Le regard de l’enfance a été formé par un vaste paysage dans lequel on circulait en autocar ou à pied – plutôt à pied. On traversait une baie bien lovée contre des montagnes au milieu de laquelle coulait un fleuve que le chemin suivait pour s’ouvrir jusqu’à la plage. Comme tout était grand ! De la falaise d’Abbadie au Jaizquibel, on suivait l’horizon du bout du doigt. En se tournant, on continuait à le suivre en traçant le long des Trois Couronnes et de la Rhune des lignes brisées comme se dessinent en haut d’une feuille des montagnes enfantines. On pouvait poursuivre au creux du ciel avec celles bien rondes des nuages.
On l’a gardé toujours en soi, ce paysage-là : on a regardé toujours loin devant.

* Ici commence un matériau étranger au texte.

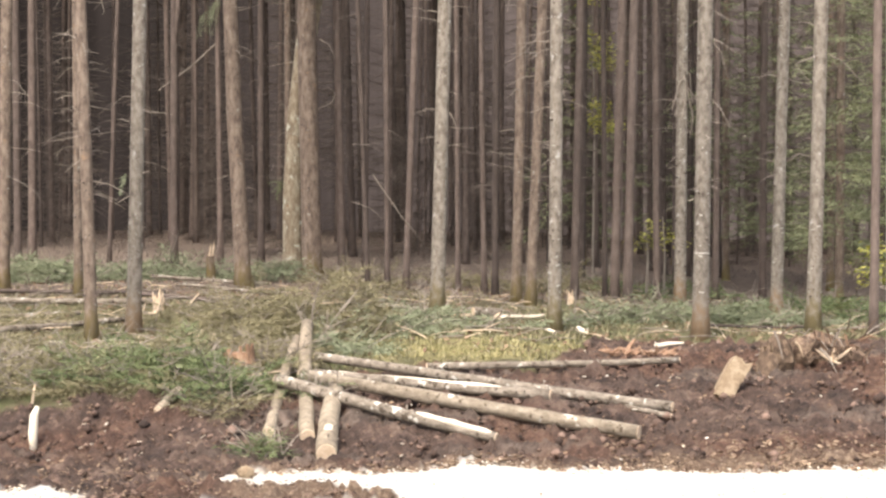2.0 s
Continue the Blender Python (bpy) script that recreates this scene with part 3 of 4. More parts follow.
# ---- felled logs ----
def log(name, a, b, ra, rb, bark, label, cut=CUT, peeled=None, sides=14):
    """A felled log from a to b with its two sawn faces."""
    a, b = Vector(a), Vector(b)
    rng = random.Random(int(abs(a.x * 971 + b.y * 577)))
    ob = thing(name, label, "log", Matrix.Translation(a), "felled logs")
    d = b - a
    side = d.cross(Vector((0, 0, 1))).normalized()
    pts, radii = [], []
    for i in range(11):
        k = i / 10
        pts.append(d * k + side * (0.03 * math.sin(3.1 * k + rng.uniform(0, 0.6))) + Vector((0, 0, 0.012 * math.sin(5 * k + 1))))
        radii.append(ra + (rb - ra) * k)
    s = Shape()
    s.tube(pts, radii, sides, True, 0.12)
    part("bark", s, bark, ob, smooth=True)
    for p, q, r in ((pts[0], pts[1], ra), (pts[-1], pts[-2], rb)):
        f = Shape()
        w = (p - q).normalized()
        f.tube((p - w * 0.01, p + w * 0.012), (r * 0.95, r * 0.93), sides, True)
        part("sawn_face", f, cut, ob, "pale sawn end")
    if peeled:
        f = Shape()
        lo, hi, lift, wide = peeled
        w = d.normalized()
        u = (side * (0.5 if side.y < 0 else -0.5) + Vector((0, 0, 1))).normalized()
        f.tube([d * (lo + (hi - lo) * i / 8) + u * (ra * 0.34 * lift) for i in range(9)],
               [0.7 * wide * ra if i in (0, 8) else ra * (wide + 0.06 * math.sin(i * 2)) for i in range(9)], 10, True, 0.1)
        part("peeled_strip", f, PEELED, ob, "pale strip where the bark is peeled", smooth=True)
    if "blaze" in label:
        f = Shape()
        c = d * 0.72 + Vector((0, -0.35, 1)).normalized() * (rb * 0.62)
        f.tube([c - d * 0.045, c - d * 0.025, c + d * 0.025, c + d * 0.045], [0.02, 0.065, 0.07, 0.02], 8, True, 0.2)
        part("blaze", f, PEELED, ob, "white patch of bare wood")
    k = Shape()
    for _ in range(9):
        c = d * rng.uniform(0.05, 0.95)
        e = (side * rng.uniform(-1, 1) + Vector((0, 0, rng.uniform(-0.2, 1)))).normalized()
        k.tube((c + e * ra * 0.7, c + e * (ra + rng.uniform(0.01, 0.05))), (0.02, 0.012), 6, True)
    tagged(part("knotting", k, LOG_BARK, ob), kind="stuff")
    return ob


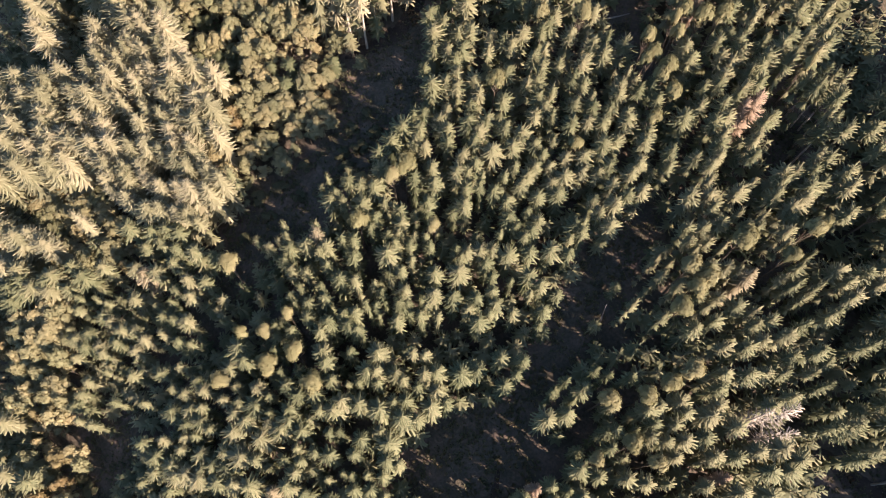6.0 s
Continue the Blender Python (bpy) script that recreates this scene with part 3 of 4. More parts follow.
plant(broadleaf, [
    (-73.8, 111.3, 12.1, 4.5), (-19.0, 42.4, 7.9, 2.7), (-22.2, 44.5, 7.8, 2.3), (-40.6, 49.3, 7.4, 3.2),
    (-40.9, 52.5, 7.3, 2.0), (-31.4, 57.7, 7.9, 3.6), (-38.4, 58.0, 7.3, 3.2), (-28.0, 59.2, 8.0, 2.8),
    (-35.6, 60.2, 7.7, 2.8), (-39.2, 61.9, 7.8, 2.0), (-30.9, 62.7, 8.1, 2.8), (-33.0, 64.3, 8.1, 4.0),
    (-42.7, 64.5, 8.6, 4.1), (-40.0, 65.6, 8.3, 3.7), (-34.6, 69.7, 8.2, 3.7), (-42.7, 70.0, 9.5, 2.0),
    (-31.3, 70.1, 7.8, 2.8), (-29.4, 71.4, 7.4, 2.8), (-33.4, 72.8, 8.2, 3.3), (-20.9, 74.0, 5.9, 2.6),
    (-27.0, 80.0, 7.0, 2.9), (-34.9, 81.6, 9.7, 4.1), (-25.7, 82.5, 7.1, 3.3), (-37.6, 83.6, 10.5, 3.3),
])
plant(broadleaf, [
    (-41.8, 84.7, 10.9, 3.7), (-33.6, 84.8, 9.8, 4.1), (-37.8, 86.9, 10.6, 2.9), (-44.2, 87.8, 11.0, 4.2),
    (-41.4, 89.5, 10.9, 3.7), (35.4, 83.4, 8.5, 2.6), (39.5, 84.8, 8.6, 2.6), (40.3, 87.8, 8.7, 3.0),
    (43.0, 95.2, 8.8, 2.7), (73.5, 67.6, 9.1, 2.5), (56.0, 85.7, 8.9, 1.5), (46.0, 96.7, 8.8, 2.7),
])
plant(golden, [
    (-135.4, 16.3, 12.2, 4.6), (-115.8, 9.2, 15.3, 3.5), (-123.6, 14.0, 13.5, 4.5), (-112.9, 54.2, 9.7, 4.8),
    (-109.8, 87.2, 10.9, 2.7), (-113.7, 95.6, 11.0, 4.3), (-112.7, 104.2, 11.1, 3.5), (-96.7, -45.2, 14.0, 2.5),
    (-103.2, -43.7, 14.0, 3.6), (-97.3, -41.2, 14.0, 2.1), (-93.4, -32.7, 14.0, 2.5), (-99.5, -28.3, 14.0, 3.6),
    (-93.6, -25.9, 14.0, 2.9), (-95.5, -18.8, 14.1, 3.3), (-102.1, -8.4, 14.9, 1.9), (-80.9, 27.5, 11.9, 2.3),
    (-104.8, 52.5, 9.8, 4.0), (-78.8, 109.5, 12.0, 2.9), (-90.1, 119.9, 11.5, 2.8), (-96.0, 128.2, 11.3, 3.5),
    (-53.8, 62.6, 11.4, 3.6), (-28.3, 64.4, 8.0, 2.6),
])
plant(faded, [
    (-27.0, 24.8, 20.3, 2.0), (-74.2, 22.9, 13.5, 3.3), (-34.8, -27.7, 18.1, 2.0), (60.6, 10.4, 19.4, 2.2),
])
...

MOISSONNER / Bonheur du jour quotidien - Page 163
-
Ne pas oublier de regarder loin devant.
-
Le matin.
On ouvre les volets mais la nuit s’attarde en dizaines de points lumineux.
Ainsi, la mer est argentée jusqu’au liseré du ciel d’aube qui passe du rose au bleu
Mais, tenté par le gris, s’y laisse fondre aussi.
Les maisons blanches aux toits de tuiles orange restent elles aussi silencieuses
Jusqu’à ce que les cloches sonnent l’heure.
On compte jusqu’à sept.
Alors on peut faire tinter les bols sur la table, siffler la cafetière et couper le pain de maïs.